Lookout Mountain physician asked to return $85,000

Hutcheson Medical Center is seen in this photo taken on Friday, Dec. 18, 2015, in Fort Oglethorpe, Ga.
Hutcheson Medical Center is seen in this photo taken on Friday, Dec. 18, 2015, in Fort Oglethorpe, Ga.

A Lookout Mountain physician and former Hutcheson Medical Center manager has been asked to return $85,000 he received as a consultant.

Dr. Mike Aiken, owner of GB Health Management, received the money as a consultant for the hospital from September-November 2014, right before Hutcheson's administrators declared bankruptcy. Last week, Ronald Glass filed a court motion, asking Aiken to return those payments to Hutcheson's funds. Glass is the shuttered hospital's trustee, in charge of managing all the money the company still has.

Glass is supposed to distribute all those funds to the creditors: companies and people who did work for Hutcheson and never got paid. A bankruptcy court rule allows Glass to also take back money hospital administrators paid up to 90 days before filing for bankruptcy - the idea being that the people in charge of a company about to go bankrupt aren't allowed to pick and choose who they are going to pay before seeking court protection from creditors.
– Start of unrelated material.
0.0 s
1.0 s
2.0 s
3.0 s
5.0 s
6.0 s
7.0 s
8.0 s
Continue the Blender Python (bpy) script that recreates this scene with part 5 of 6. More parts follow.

Aiken formed GB Health Management in March 2014. Two months later, the board that controlled Hutcheson voted to hire him as a consultant for the hospital, paying him $30,000 a month.

They did so at the demands of then-Walker County Commissioner Bebe Heiskell and County Attorney Don Oliver, both of whom were friends with Aiken. The county officials agreed to loan Hutcheson $1 million if the board hired Aiken. Oliver told the Times Free Press last year that he and Heiskell felt Aiken was uniquely qualified to operate Hutcheson.

Farrell Hayes, the hospital's CEO at the time, also said Aiken was a good fit for the hospital. Aiken and Hayes had been in business together in the 1990s, when they ran North Park Hospital in Hixson. Hayes said Aiken had strong relationships with local directors, and he could recruit them to Hutcheson.

"I love Mike Aiken," Hayes told the Times Free Press last year.

But some senior managers at Hutcheson back then did not care for Aiken, saying he almost never talked during staff meetings. They questioned whether he did anything at all.

"I never saw it," said Mike Brady, in charge of physician relations at Hutcheson. "I never saw any overt progress."

Added Scott Radeker, the hospital's vice president of operations: "Mike [Aiken] was a ghost."

In the court filing last week, an attorney representing Glass wrote that he sent Aiken a letter in October, asking for the $85,000 back within 10 days. The lawyer, Allen Rosenfeld, added that he had not heard anything back since then.

Aiken, who is listed online as a partner at a real estate investment company called Terra Verde, did not return a call or an email seeking comment Monday.

Sixteen months ago, in December 2015, Hutcheson closed when Glass decided the hospital didn't have enough money left to be a safe operation. It re-opened later that month, after a physician's group out of Atlanta bought it for $4.2 million.

The company renamed the hospital Cornerstone Medical Center.